▸ **The request**
Please transcribe the data below exactly. Leave the pictures out.

▸ **Data section**
## BEGIN

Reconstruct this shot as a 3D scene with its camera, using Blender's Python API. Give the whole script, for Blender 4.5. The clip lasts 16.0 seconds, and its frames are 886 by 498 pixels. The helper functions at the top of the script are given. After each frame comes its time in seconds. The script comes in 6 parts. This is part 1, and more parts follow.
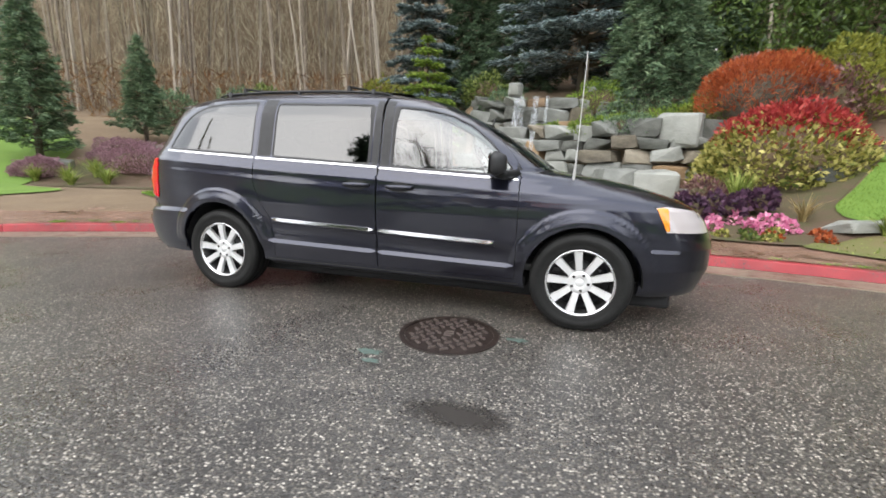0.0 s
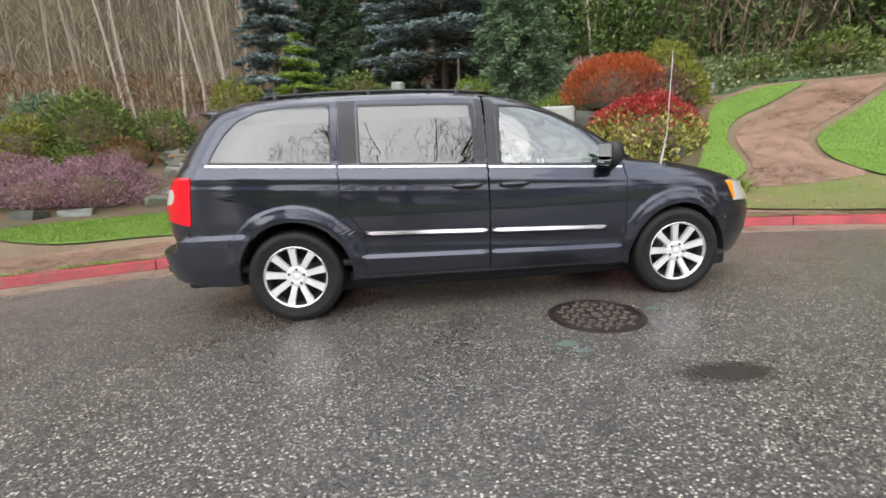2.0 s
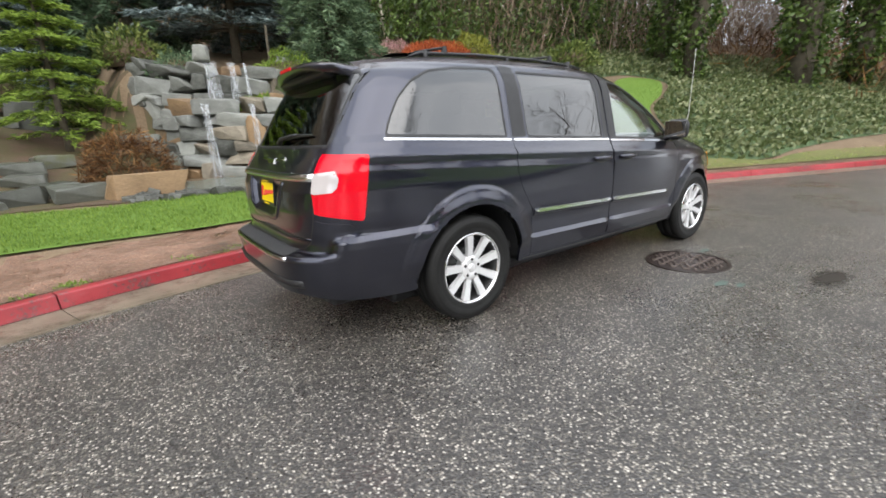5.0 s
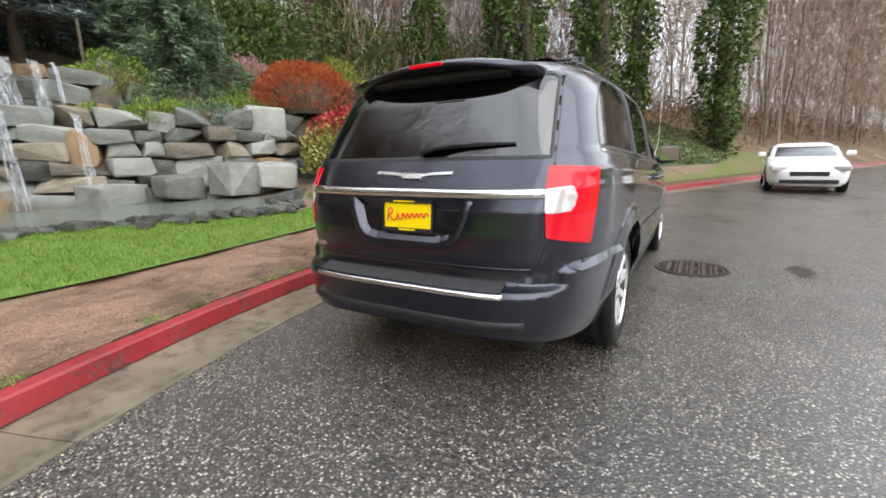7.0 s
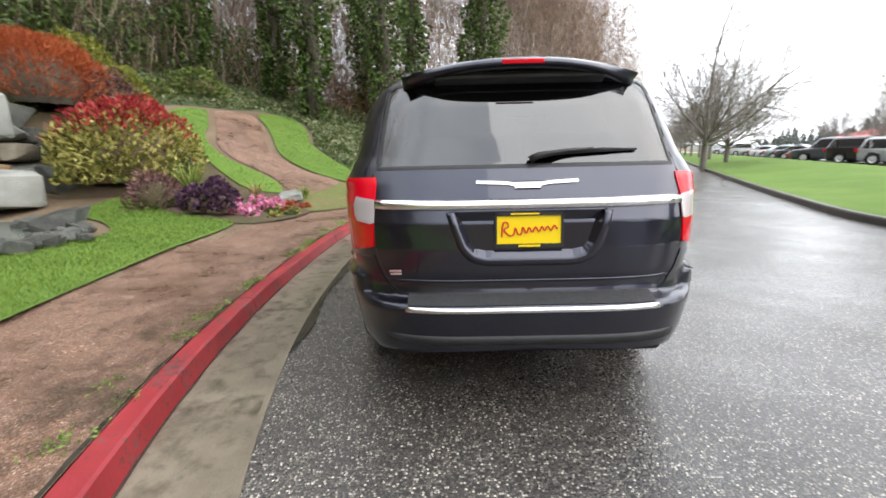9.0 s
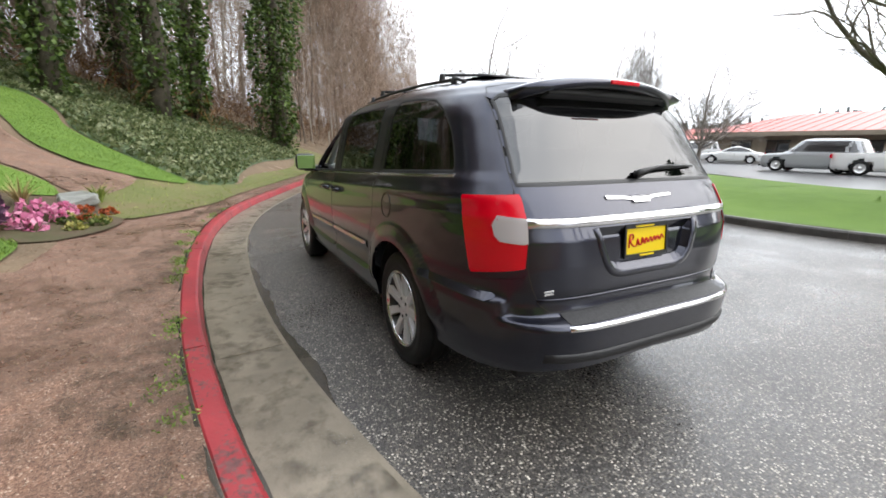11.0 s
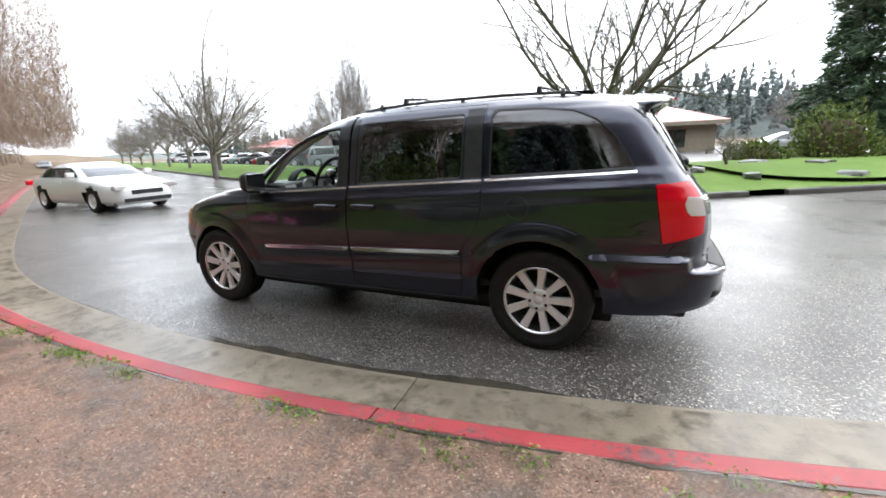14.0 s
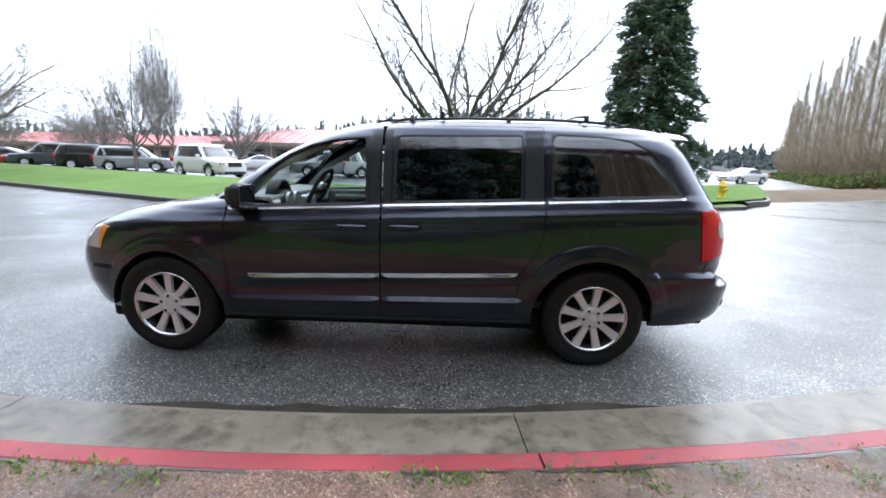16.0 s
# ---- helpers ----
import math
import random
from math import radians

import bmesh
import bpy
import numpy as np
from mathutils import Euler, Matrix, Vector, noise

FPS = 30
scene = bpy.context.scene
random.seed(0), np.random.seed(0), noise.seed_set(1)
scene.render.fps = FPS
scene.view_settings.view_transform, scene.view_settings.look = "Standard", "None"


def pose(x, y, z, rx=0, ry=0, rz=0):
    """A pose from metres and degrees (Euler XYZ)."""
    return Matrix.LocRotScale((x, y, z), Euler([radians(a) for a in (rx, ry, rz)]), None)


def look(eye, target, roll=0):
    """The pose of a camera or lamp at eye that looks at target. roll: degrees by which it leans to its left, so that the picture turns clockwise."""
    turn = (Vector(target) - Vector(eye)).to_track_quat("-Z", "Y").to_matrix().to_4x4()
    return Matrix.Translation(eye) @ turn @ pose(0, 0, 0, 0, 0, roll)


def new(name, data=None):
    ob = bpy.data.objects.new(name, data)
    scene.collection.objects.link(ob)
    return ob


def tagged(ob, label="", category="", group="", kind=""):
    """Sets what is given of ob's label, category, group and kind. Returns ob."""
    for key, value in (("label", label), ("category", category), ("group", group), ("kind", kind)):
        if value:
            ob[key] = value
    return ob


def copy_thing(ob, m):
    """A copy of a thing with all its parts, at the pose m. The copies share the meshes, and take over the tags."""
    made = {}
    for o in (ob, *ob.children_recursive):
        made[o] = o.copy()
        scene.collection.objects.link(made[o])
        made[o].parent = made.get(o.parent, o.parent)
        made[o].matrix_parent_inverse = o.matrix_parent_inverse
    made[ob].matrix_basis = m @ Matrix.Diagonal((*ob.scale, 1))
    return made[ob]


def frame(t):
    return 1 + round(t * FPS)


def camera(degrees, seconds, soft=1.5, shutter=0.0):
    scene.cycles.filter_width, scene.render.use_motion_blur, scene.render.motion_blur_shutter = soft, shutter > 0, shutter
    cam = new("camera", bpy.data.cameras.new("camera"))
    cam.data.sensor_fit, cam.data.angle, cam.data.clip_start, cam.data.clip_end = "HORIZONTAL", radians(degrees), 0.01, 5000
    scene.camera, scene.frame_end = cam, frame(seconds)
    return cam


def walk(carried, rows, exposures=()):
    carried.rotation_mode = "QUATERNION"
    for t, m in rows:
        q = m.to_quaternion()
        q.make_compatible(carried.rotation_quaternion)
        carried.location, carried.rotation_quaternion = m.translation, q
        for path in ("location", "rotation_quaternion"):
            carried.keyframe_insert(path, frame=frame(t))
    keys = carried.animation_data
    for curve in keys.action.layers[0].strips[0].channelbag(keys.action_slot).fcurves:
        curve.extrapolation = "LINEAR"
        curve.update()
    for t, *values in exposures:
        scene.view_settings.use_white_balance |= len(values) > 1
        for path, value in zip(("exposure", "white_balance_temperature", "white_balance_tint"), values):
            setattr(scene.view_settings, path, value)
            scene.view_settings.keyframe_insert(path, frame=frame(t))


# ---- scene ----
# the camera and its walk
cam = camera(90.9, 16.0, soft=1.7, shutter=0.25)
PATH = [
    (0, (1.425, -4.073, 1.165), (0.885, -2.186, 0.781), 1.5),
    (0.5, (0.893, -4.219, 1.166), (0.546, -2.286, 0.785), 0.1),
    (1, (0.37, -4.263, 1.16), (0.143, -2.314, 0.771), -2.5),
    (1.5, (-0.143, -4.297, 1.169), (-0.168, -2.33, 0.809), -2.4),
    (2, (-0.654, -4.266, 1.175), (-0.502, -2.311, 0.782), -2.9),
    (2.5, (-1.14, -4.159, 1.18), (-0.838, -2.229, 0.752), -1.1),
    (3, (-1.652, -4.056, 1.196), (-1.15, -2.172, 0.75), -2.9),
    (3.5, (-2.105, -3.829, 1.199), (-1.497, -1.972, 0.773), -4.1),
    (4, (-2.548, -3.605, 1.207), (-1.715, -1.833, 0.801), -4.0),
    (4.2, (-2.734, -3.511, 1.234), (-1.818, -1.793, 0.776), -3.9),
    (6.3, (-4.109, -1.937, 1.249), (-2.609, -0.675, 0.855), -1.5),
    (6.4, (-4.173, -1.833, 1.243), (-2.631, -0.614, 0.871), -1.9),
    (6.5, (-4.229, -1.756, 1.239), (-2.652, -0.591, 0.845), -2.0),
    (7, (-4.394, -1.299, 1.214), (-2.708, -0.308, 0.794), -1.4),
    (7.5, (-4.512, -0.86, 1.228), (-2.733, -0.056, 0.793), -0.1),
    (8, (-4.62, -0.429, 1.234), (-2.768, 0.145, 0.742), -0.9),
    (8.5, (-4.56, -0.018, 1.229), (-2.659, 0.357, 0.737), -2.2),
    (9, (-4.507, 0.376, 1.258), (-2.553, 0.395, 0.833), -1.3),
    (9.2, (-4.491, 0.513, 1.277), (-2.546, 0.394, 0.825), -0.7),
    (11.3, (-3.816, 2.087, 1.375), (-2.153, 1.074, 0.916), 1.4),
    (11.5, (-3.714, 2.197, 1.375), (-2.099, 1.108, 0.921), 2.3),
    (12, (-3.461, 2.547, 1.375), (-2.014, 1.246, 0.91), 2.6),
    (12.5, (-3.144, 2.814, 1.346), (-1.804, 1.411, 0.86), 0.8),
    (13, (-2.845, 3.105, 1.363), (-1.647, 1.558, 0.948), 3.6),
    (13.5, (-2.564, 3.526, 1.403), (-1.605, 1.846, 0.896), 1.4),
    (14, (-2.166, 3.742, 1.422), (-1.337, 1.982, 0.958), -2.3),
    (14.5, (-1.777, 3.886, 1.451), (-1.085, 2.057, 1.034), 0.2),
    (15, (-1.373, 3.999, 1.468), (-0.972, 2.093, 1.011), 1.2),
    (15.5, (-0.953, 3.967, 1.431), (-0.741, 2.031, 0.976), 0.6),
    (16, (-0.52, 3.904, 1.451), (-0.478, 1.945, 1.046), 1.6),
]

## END

▸ **Worked answer**
Reconstruct this shot as a 3D scene with its camera, using Blender's Python API. Give the whole script, for Blender 4.5. The clip lasts 16.0 seconds, and its frames are 886 by 498 pixels. The helper functions at the top of the script are given. After each frame comes its time in seconds. The script comes in 6 parts. This is part 1, and more parts follow.
0.0 s
2.0 s
5.0 s
7.0 s
9.0 s
11.0 s
14.0 s
16.0 s
# ---- helpers ----
import math
import random
from math import radians

import bmesh
import bpy
import numpy as np
from mathutils import Euler, Matrix, Vector, noise

FPS = 30
scene = bpy.context.scene
random.seed(0), np.random.seed(0), noise.seed_set(1)
scene.render.fps = FPS
scene.view_settings.view_transform, scene.view_settings.look = "Standard", "None"


def pose(x, y, z, rx=0, ry=0, rz=0):
    """A pose from metres and degrees (Euler XYZ)."""
    return Matrix.LocRotScale((x, y, z), Euler([radians(a) for a in (rx, ry, rz)]), None)


def look(eye, target, roll=0):
    """The pose of a camera or lamp at eye that looks at target. roll: degrees by which it leans to its left, so that the picture turns clockwise."""
    turn = (Vector(target) - Vector(eye)).to_track_quat("-Z", "Y").to_matrix().to_4x4()
    return Matrix.Translation(eye) @ turn @ pose(0, 0, 0, 0, 0, roll)


def new(name, data=None):
    ob = bpy.data.objects.new(name, data)
    scene.collection.objects.link(ob)
    return ob


def tagged(ob, label="", category="", group="", kind=""):
    """Sets what is given of ob's label, category, group and kind. Returns ob."""
    for key, value in (("label", label), ("category", category), ("group", group), ("kind", kind)):
        if value:
            ob[key] = value
    return ob


def copy_thing(ob, m):
    """A copy of a thing with all its parts, at the pose m. The copies share the meshes, and take over the tags."""
    made = {}
    for o in (ob, *ob.children_recursive):
        made[o] = o.copy()
        scene.collection.objects.link(made[o])
        made[o].parent = made.get(o.parent, o.parent)
        made[o].matrix_parent_inverse = o.matrix_parent_inverse
    made[ob].matrix_basis = m @ Matrix.Diagonal((*ob.scale, 1))
    return made[ob]


def frame(t):
    return 1 + round(t * FPS)


def camera(degrees, seconds, soft=1.5, shutter=0.0):
    scene.cycles.filter_width, scene.render.use_motion_blur, scene.render.motion_blur_shutter = soft, shutter > 0, shutter
    cam = new("camera", bpy.data.cameras.new("camera"))
    cam.data.sensor_fit, cam.data.angle, cam.data.clip_start, cam.data.clip_end = "HORIZONTAL", radians(degrees), 0.01, 5000
    scene.camera, scene.frame_end = cam, frame(seconds)
    return cam


def walk(carried, rows, exposures=()):
    carried.rotation_mode = "QUATERNION"
    for t, m in rows:
        q = m.to_quaternion()
        q.make_compatible(carried.rotation_quaternion)
        carried.location, carried.rotation_quaternion = m.translation, q
        for path in ("location", "rotation_quaternion"):
            carried.keyframe_insert(path, frame=frame(t))
    keys = carried.animation_data
    for curve in keys.action.layers[0].strips[0].channelbag(keys.action_slot).fcurves:
        curve.extrapolation = "LINEAR"
        curve.update()
    for t, *values in exposures:
        scene.view_settings.use_white_balance |= len(values) > 1
        for path, value in zip(("exposure", "white_balance_temperature", "white_balance_tint"), values):
            setattr(scene.view_settings, path, value)
            scene.view_settings.keyframe_insert(path, frame=frame(t))


# ---- scene ----
# the camera and its walk
cam = camera(90.9, 16.0, soft=1.7, shutter=0.25)
PATH = [
    (0, (1.425, -4.073, 1.165), (0.885, -2.186, 0.781), 1.5),
    (0.5, (0.893, -4.219, 1.166), (0.546, -2.286, 0.785), 0.1),
    (1, (0.37, -4.263, 1.16), (0.143, -2.314, 0.771), -2.5),
    (1.5, (-0.143, -4.297, 1.169), (-0.168, -2.33, 0.809), -2.4),
    (2, (-0.654, -4.266, 1.175), (-0.502, -2.311, 0.782), -2.9),
    (2.5, (-1.14, -4.159, 1.18), (-0.838, -2.229, 0.752), -1.1),
    (3, (-1.652, -4.056, 1.196), (-1.15, -2.172, 0.75), -2.9),
    (3.5, (-2.105, -3.829, 1.199), (-1.497, -1.972, 0.773), -4.1),
    (4, (-2.548, -3.605, 1.207), (-1.715, -1.833, 0.801), -4.0),
    (4.2, (-2.734, -3.511, 1.234), (-1.818, -1.793, 0.776), -3.9),
    (6.3, (-4.109, -1.937, 1.249), (-2.609, -0.675, 0.855), -1.5),
    (6.4, (-4.173, -1.833, 1.243), (-2.631, -0.614, 0.871), -1.9),
    (6.5, (-4.229, -1.756, 1.239), (-2.652, -0.591, 0.845), -2.0),
    (7, (-4.394, -1.299, 1.214), (-2.708, -0.308, 0.794), -1.4),
    (7.5, (-4.512, -0.86, 1.228), (-2.733, -0.056, 0.793), -0.1),
    (8, (-4.62, -0.429, 1.234), (-2.768, 0.145, 0.742), -0.9),
    (8.5, (-4.56, -0.018, 1.229), (-2.659, 0.357, 0.737), -2.2),
    (9, (-4.507, 0.376, 1.258), (-2.553, 0.395, 0.833), -1.3),
    (9.2, (-4.491, 0.513, 1.277), (-2.546, 0.394, 0.825), -0.7),
    (11.3, (-3.816, 2.087, 1.375), (-2.153, 1.074, 0.916), 1.4),
    (11.5, (-3.714, 2.197, 1.375), (-2.099, 1.108, 0.921), 2.3),
    (12, (-3.461, 2.547, 1.375), (-2.014, 1.246, 0.91), 2.6),
    (12.5, (-3.144, 2.814, 1.346), (-1.804, 1.411, 0.86), 0.8),
    (13, (-2.845, 3.105, 1.363), (-1.647, 1.558, 0.948), 3.6),
    (13.5, (-2.564, 3.526, 1.403), (-1.605, 1.846, 0.896), 1.4),
    (14, (-2.166, 3.742, 1.422), (-1.337, 1.982, 0.958), -2.3),
    (14.5, (-1.777, 3.886, 1.451), (-1.085, 2.057, 1.034), 0.2),
    (15, (-1.373, 3.999, 1.468), (-0.972, 2.093, 1.011), 1.2),
    (15.5, (-0.953, 3.967, 1.431), (-0.741, 2.031, 0.976), 0.6),
    (16, (-0.52, 3.904, 1.451), (-0.478, 1.945, 1.046), 1.6),
]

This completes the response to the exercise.